* WHAT THE EXERCISE ASKS
Print nothing but the lines from the start of the listing below through the line that contains "part(name, bm, material, road)". Do not include the pictures.

====== INFORMATION SUPPLIED

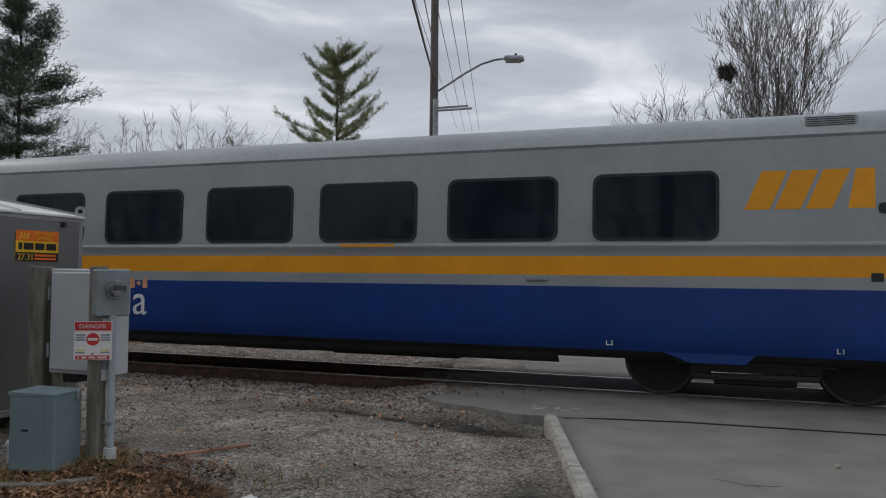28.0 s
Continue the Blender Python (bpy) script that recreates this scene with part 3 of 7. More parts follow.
def build_road():
    road = thing("road", "worn grey asphalt road over the level crossing", "road", kind="structure")
    w = 11.0

    def slab(y0, y1, z, material, west0=0.0, west1=0.0, name="asphalt_slab"):
        bm = bmesh.new()
        a = [(ROAD_X(y0) + 0.1 - west0, y0), (ROAD_X(y0) + w, y0), (ROAD_X(y1) + w, y1), (ROAD_X(y1) + 0.1 - west1, y1)]
        prism(a, z - 0.2, z, bm, "z")
        part(name, bm, material, road)

    slab(-12, 9.8, -0.022, M_ASPHALT)
    # the apron beside the rails, flared to the west, with a broken edge
    rng = random.Random(5)
    line = [(-1.45, 9.15), (-1.62, 9.22), (-2.05, 9.18), (-2.35, 9.32), (-2.75, 9.5), (-3.1, 9.62), (-3.42, 9.82), (-3.52, 10.05), (-3.2, 10.7), (-2.9, 11.45)]
    west = []
    for (x0, y0), (x1, y1) in zip(line, line[1:]):
        for k in range(5):
            s = k / 5
            west.append((x0 + (x1 - x0) * s + rng.uniform(-0.03, 0.03), y0 + (y1 - y0) * s + rng.uniform(-0.03, 0.03)))
    bm = bmesh.new()
    prism(west + [(-2.9, 11.5), (9.0, 11.5), (9.0, 9.75), (7, 9.7), (4, 9.62), (1.8, 9.56), (0.6, 9.5), (-0.26, 9.46), (-1.1, 9.3)], -0.2, -0.012, bm, "z")
    part("apron", bm, M_ASPHALT, road)
    # panel between the rails; the shade under the train is in its colour
    for y0, y1 in ((11.72, 12.98),):
        bm = bmesh.new()
        prism([(-3.1, y0), (9, y0), (9, y1), (-3.5, y1)], -0.2, -0.006, bm, "z")
        part("crossing_panel", bm, M_ASPHALT_SHADED, road, "asphalt between the rails, darkened for the shade under the train")
    bm = bmesh.new()
    prism([(-3.0, 13.2), (9, 13.2), (6, 22), (-16, 80), (-24, 78), (-6.2, 22.5), (-4.1, 16.2)], -0.25, -0.014, bm, "z")
    part("far_slab", bm, M_ASPHALT, road)
    # tar-filled seam and cracks
    seam = [(-1.5, 9.17), (-1.1, 9.3), (-0.26, 9.46), (0.6, 9.5), (1.8, 9.56), (4, 9.62), (7, 9.7)]
    bm = bmesh.new()
    for (x0, y0), (x1, y1) in zip(seam, seam[1:]):
        prism([(x0, y0 - 0.012), (x1, y1 - 0.012), (x1, y1 + 0.012), (x0, y0 + 0.012)], -0.02, -0.008, bm, "z")
    part("tar_seam", bm, M_TAR, road)
    cracks = [[(0.34, 6.88), (0.4, 6.85), (0.45, 6.82), (0.53, 6.85), (0.6, 6.84), (0.7, 6.9)], [(0.45, 6.82), (0.42, 6.74)], [(0.5, 6.83), (0.56, 6.77)], [(0.22, 6.92), (0.34, 6.88)]]
    for c in cracks:
        bm = bmesh.new()
        for (x0, y0), (x1, y1) in zip(c, c[1:]):
            prism([(x0, y0 - 0.005), (x1, y1 - 0.005), (x1, y1 + 0.005), (x0, y0 + 0.005)], -0.026, -0.0205, bm, "z")
        part("crack", bm, M_TAR, road)
    for k, (x, y, dx, dy) in enumerate(((-2.02, 9.78, 0.16, 0.02), (-2.0, 9.66, 0.12, 0.05), (-1.75, 9.72, 0.05, 0.12), (-1.66, 9.66, 0.1, 0.02), (-1.6, 9.86, 0.14, 0.02), (-2.1, 9.9, 0.1, 0.02))):
        part("paint_mark", box((x, y, -0.014), (x + dx, y + dy, -0.009)), M_ROADPAINT, road, "worn white survey paint mark")
    # kerb in lengths
    kerb = thing("kerb", "pale concrete kerb along the road edge", "kerb", kind="structure")
    y = 9.02
    while y > -8:
        y1 = max(y - 2.4, -8)
        x0, x1 = ROAD_X(y) - 0.02, ROAD_X(y1 + 0.012) - 0.02
        y1 += 0.012
        bm = bmesh.new()
        prism([(x0 - 0.05, y), (x0 + 0.09, y + 0.02), (x1 + 0.09, y1), (x1 - 0.05, y1)], -0.4, 0.045, bm, "z")
        bmesh.ops.bevel(bm, geom=bm.edges[:], offset=0.02, segments=2, affect="EDGES")
        part("kerb_stone", bm, M_CONCRETE, kerb)
        y = y1 - 0.012
    pb = box((-0.02, -0.03, -0.02), (0.02, 0.03, 0.018), 0.012)
    tagged(part("pebble", pb, M_STONE, at=(1.15, 7.75, -0.005)), "small dark stone lying on the asphalt", "stone")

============

* ANSWER TO THIS TASK
28.0 s
Continue the Blender Python (bpy) script that recreates this scene with part 3 of 7. More parts follow.
def build_road():
    road = thing("road", "worn grey asphalt road over the level crossing", "road", kind="structure")
    w = 11.0

    def slab(y0, y1, z, material, west0=0.0, west1=0.0, name="asphalt_slab"):
        bm = bmesh.new()
        a = [(ROAD_X(y0) + 0.1 - west0, y0), (ROAD_X(y0) + w, y0), (ROAD_X(y1) + w, y1), (ROAD_X(y1) + 0.1 - west1, y1)]
        prism(a, z - 0.2, z, bm, "z")
        part(name, bm, material, road)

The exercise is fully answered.